Bo Zhang, 33, had pleaded guilty in May, after telling investigators that he had downloaded the code to an external hard drive and taken it home. He also pleaded guilty to a separate count of immigration fraud.
Zhang's case had raised security concerns among congressional investigators and others that the New York Fed might be vulnerable to cyber attacks.
The government has said the code that Zhang downloaded, designed for a system that helps keep track of its finances, cost $9.5 million to develop.
"I just want to apologize to the government, the court, my previous employers, my clients for causing this mess," Zhang, dressed in a blue shirt and gray slacks, told U.S. District Judge Paul Gardephe at a hearing in Manhattan federal court. Zhang said he was "terribly sorry."
Zhang had been cooperating with the investigation, which began after he told a colleague he had lost one drive holding the code. Bank officials later alerted the FBI.

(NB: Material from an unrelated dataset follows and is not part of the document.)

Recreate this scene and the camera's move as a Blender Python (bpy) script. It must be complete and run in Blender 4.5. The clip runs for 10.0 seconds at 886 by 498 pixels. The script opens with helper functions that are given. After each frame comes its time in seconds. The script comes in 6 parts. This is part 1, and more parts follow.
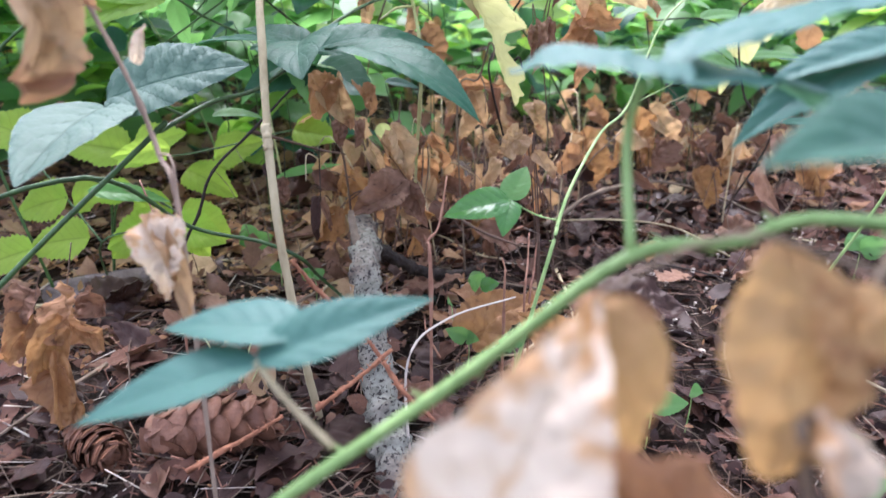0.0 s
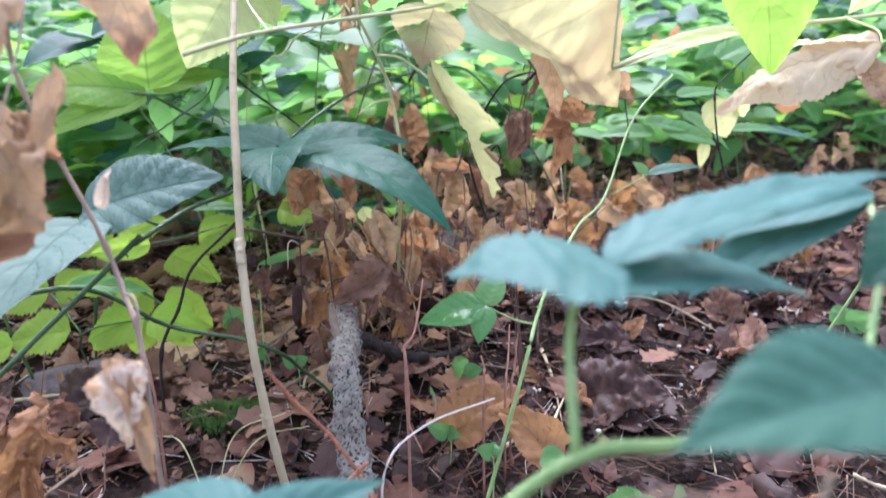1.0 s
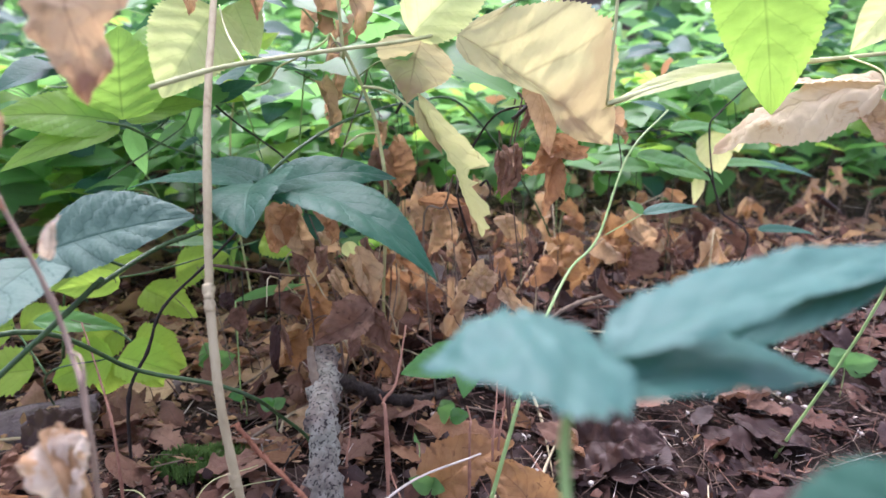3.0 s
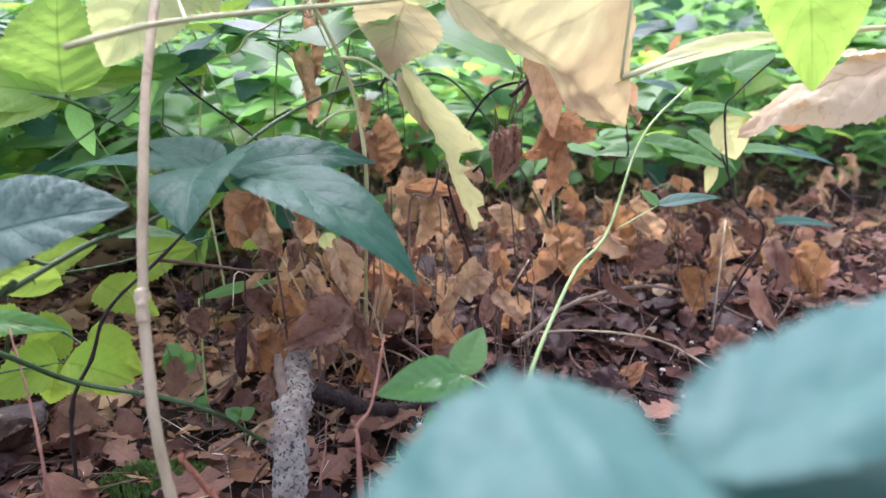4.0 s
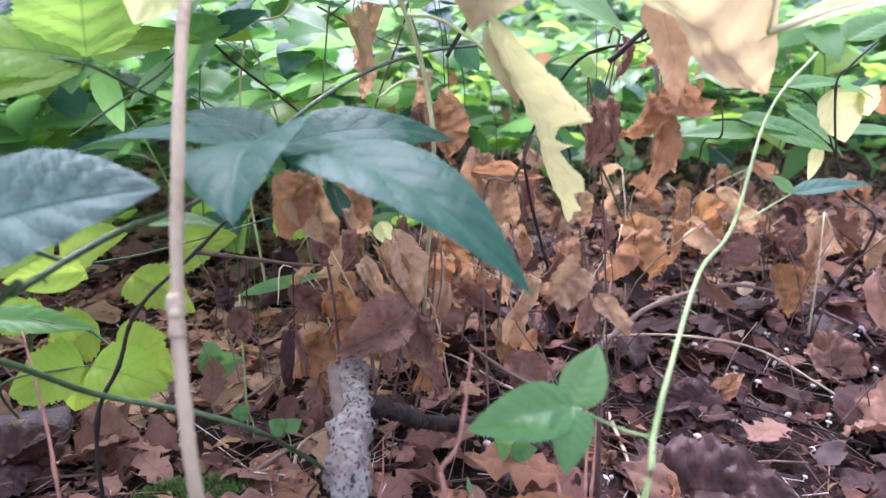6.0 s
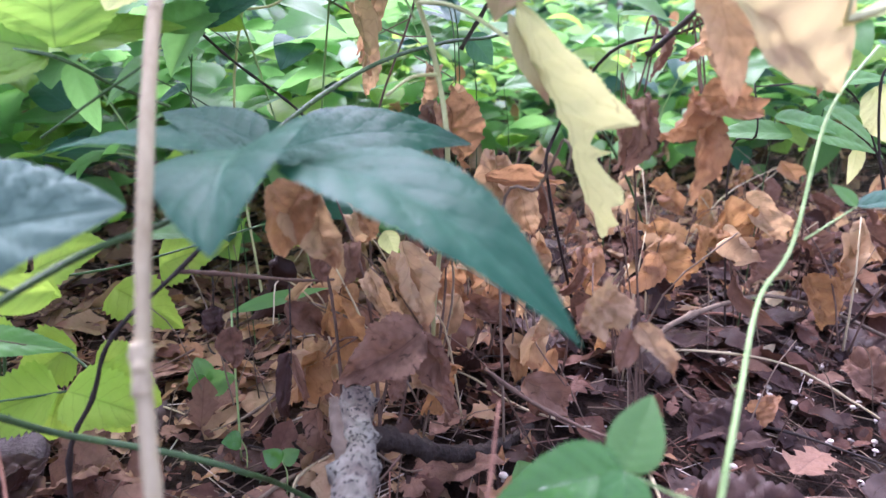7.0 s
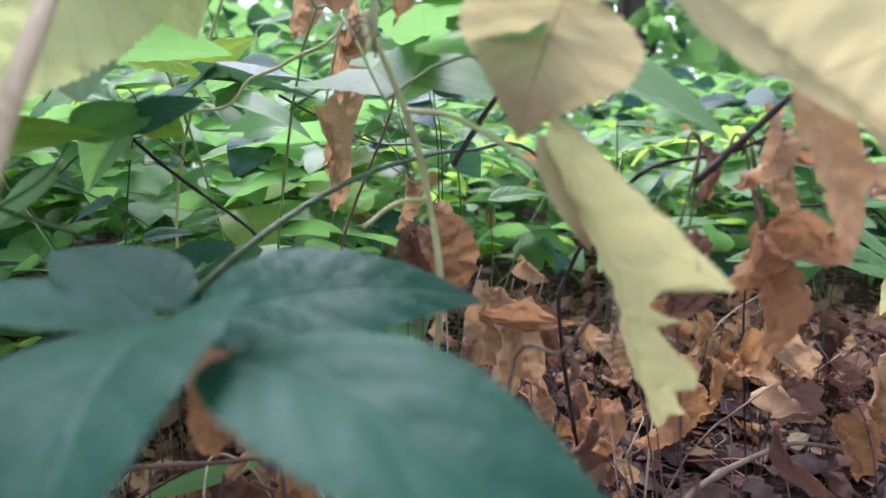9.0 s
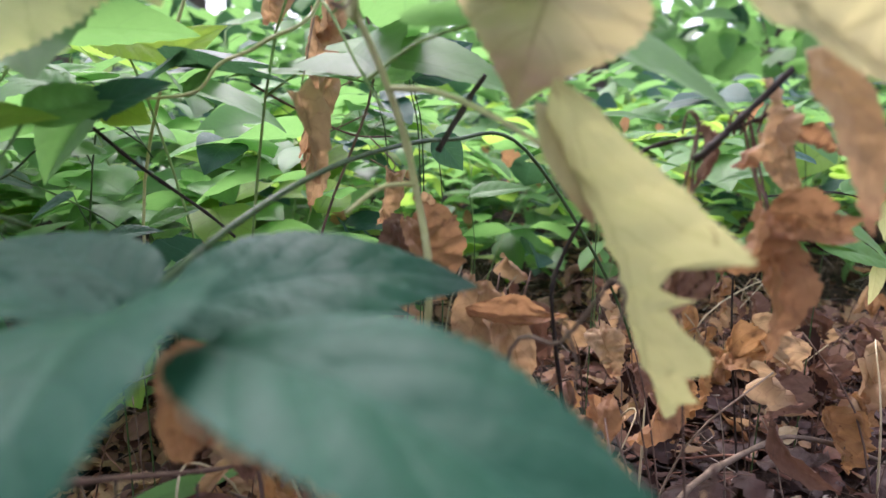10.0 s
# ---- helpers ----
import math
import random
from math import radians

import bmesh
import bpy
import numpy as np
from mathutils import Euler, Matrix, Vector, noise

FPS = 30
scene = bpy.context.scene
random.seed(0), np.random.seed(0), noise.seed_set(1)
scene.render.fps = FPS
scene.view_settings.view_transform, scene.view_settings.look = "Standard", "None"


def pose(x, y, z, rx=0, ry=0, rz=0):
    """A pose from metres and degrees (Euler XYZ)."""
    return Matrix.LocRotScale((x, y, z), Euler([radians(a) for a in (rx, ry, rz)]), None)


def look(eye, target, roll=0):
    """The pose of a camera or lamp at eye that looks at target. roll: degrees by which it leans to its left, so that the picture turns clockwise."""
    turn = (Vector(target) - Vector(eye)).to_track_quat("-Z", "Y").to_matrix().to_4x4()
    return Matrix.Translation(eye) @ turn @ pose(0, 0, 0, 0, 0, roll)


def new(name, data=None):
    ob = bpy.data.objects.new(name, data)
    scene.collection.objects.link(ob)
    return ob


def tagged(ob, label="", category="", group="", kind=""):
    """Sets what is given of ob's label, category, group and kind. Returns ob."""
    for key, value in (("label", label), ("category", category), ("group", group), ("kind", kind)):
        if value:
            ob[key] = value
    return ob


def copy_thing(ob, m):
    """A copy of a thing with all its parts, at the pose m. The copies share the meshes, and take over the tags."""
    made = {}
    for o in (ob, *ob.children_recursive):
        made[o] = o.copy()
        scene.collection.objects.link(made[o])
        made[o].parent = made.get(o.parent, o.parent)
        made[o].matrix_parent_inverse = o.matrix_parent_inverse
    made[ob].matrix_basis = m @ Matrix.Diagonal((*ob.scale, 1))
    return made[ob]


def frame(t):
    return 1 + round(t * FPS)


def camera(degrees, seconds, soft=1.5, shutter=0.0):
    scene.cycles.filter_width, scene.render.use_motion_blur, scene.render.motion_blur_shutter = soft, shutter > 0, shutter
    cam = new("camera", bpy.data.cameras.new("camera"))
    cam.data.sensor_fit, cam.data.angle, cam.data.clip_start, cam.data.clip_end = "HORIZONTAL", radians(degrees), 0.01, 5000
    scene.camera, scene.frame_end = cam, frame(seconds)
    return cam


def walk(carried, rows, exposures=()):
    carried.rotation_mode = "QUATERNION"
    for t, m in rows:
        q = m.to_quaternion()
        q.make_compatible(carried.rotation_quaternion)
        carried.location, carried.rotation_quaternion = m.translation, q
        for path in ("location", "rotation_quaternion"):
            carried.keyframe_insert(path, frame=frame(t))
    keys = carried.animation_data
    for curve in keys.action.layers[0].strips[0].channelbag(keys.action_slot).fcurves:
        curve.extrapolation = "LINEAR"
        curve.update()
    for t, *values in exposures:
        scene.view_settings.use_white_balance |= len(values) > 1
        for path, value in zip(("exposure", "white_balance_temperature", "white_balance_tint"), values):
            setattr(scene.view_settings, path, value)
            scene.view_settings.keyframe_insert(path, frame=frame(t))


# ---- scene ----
EXPO, SKY, SUN = 1.19, 0.225, 1.9
BRIGHTNESS = [(0.0, 0.48, 5650, 23), (1.0, 0.44, 5400, 26), (2.0, 0.26, 5550, 27), (4.0, 0.33, 5700, 34), (5.5, 0.6, 5550, 41), (7.5, 0.62, 5350, 40), (8.0, 0.65, 5300, 40), (8.5, 0.3, 5200, 37), (9.2, -0.06, 5800, 30), (10.0, -0.08, 6000, 30)]
cam = camera(67.6, 10.0, soft=1.45, shutter=0.5)
cam.data.dof.use_dof = True
cam.data.dof.focus_distance = 0.46
cam.data.dof.aperture_fstop = 8.0
PATH = [
    (0, (0.0001, -0.0002, 0.2748), (-0.0035, 0.934, -0.082), -0.14),
    (0.5, (0.0056, 0.0053, 0.2865), (0.005, 0.9482, -0.0464), -0.62),
    (1, (0.0139, 0.0127, 0.3116), (0.015, 0.9674, 0.0142), -1.02),
    (1.5, (0.0142, 0.0102, 0.3202), (0.0159, 0.9744, 0.055), -1.22),
    (2, (0.0161, 0.0114, 0.3263), (0.0176, 0.9775, 0.0682), -0.69),
    (2.5, (0.0157, 0.0187, 0.3213), (0.0239, 0.9845, 0.0621), -0.48),
    (4, (0.0229, 0.0994, 0.3072), (0.0478, 1.0573, 0.0211), 0.34),
    (4.5, (0.0166, 0.1252, 0.2958), (0.0279, 1.0807, 0.001), 0.34),
    (5, (0.0113, 0.1453, 0.2932), (0.0108, 1.1002, -0.0038), 0.17),
    (5.5, (0.0, 0.1575, 0.2932), (-0.0048, 1.1083, -0.0164), 0.18),
    (6, (-0.0058, 0.166, 0.2908), (-0.0258, 1.1184, -0.0135), 0.21),
    (7.5, (-0.0161, 0.2255, 0.2874), (-0.0372, 1.1739, -0.0289), 0.48),
    (8, (-0.0134, 0.2313, 0.2829), (-0.0358, 1.1826, -0.0244), 1.67),
    (8.5, (-0.0047, 0.2827, 0.3128), (0.0208, 1.2553, 0.0816), 1.99),
    (9, (-0.0295, 0.2987, 0.2959), (0.0075, 1.2821, 0.1182), 1.53),
    (9.5, (-0.0355, 0.3024, 0.2899), (0.0241, 1.2861, 0.1199), 1.38),
    (10, (-0.0342, 0.3144, 0.2852), (0.0416, 1.2975, 0.1185), 0.93),
]
walk(cam, [(t, look(eye, target, roll)) for t, eye, target, roll in PATH], [(t, EXPO + more, kelvin, tint) for t, more, kelvin, tint in BRIGHTNESS])

# ---- light: overcast sky over a wood, sun veiled, from ahead and above ----
SUN_AZ, SUN_EL = radians(-16), radians(54)
world = bpy.data.worlds.new("sky")
scene.world = world
world.use_nodes = True
wn = world.node_tree
sky = wn.nodes.new("ShaderNodeTexSky")
sky.sky_type = "NISHITA"
sky.sun_disc = False
sky.sun_elevation, sky.sun_rotation = SUN_EL, SUN_AZ
sky.air_density, sky.dust_density = 1.0, 4.0
cloud = wn.nodes.new("ShaderNodeHueSaturation")
cloud.inputs["Saturation"].default_value = 0.45
wn.links.new(sky.outputs[0], cloud.inputs["Color"])
wn.links.new(cloud.outputs[0], wn.nodes["Background"].inputs[0])
wn.nodes["Background"].inputs[1].default_value = SKY
sun = new("sun", bpy.data.lights.new("sun", "SUN"))
sun.data.energy, sun.data.angle, sun.data.color = SUN, radians(36), (1.0, 0.95, 0.86)
sun.matrix_world = look((math.sin(SUN_AZ) * 5, math.cos(SUN_AZ) * 5, 5 * math.tan(SUN_EL)), (0, 0, 0))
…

His sentence includes three years of supervised release, including the home confinement. No fine was imposed. Zhang could eventually face deportation as a result of his guilty plea.
The sentence was in line with what Zhang's probation officers had recommended. Prosecutors had sought a 12- to 18-month prison term.
Jerika Richardson, a spokeswoman for U.S. Attorney Preet Bharara in New York, declined to comment. New York Fed spokeswoman Andrea Priest also declined to comment.
The source code was for the Government-wide Accounting and Reporting Program, a system owned by the U.S. Department of the Treasury and used to help manage billions of dollars of daily transfers.
Prosecutors said Zhang had been hired in May 2011 as a contractor for an unnamed technology consulting company that the Fed used to work on its computers.
They said he eventually copied part of the code onto a New York Fed-owned portable drive, and later transferred it to an office computer, a home computer and a personal laptop.
NO SECOND CHANCES
In seeking leniency, Zhang's lawyer, Jeffrey Lichtman, pointed to his client's lack of a prior criminal history, his having been raised by nannies for part of his childhood and letters submitted to the court in support of a lighter sentence.
"Part of the problem here is his desperate, desperate attempts to fit in, to belong," he said.
Federal prosecutor Niketh Velamoor countered that while Zhang had had a difficult upbringing, he should be held responsible for his illegal activity.
The judge, though, called a prison sentence "not appropriate," while warning Zhang: "There will be no second chances."
Gardephe called the matter a "very unusual case for many reasons," including that the code "was developed at great cost, but which the government still has the complete ability and freedom to use."
All sides agreed that the actual loss linked to the theft was $5,000 or less.
It remains unclear how Zhang came to be hired or what kind of security clearance he had. Unlike federal agencies, the New York Fed does not have to reveal how it hires outside contractors.
The case is USA v Zhang, U.S. District Court, Southern District of New York, No. 12-cr-00390.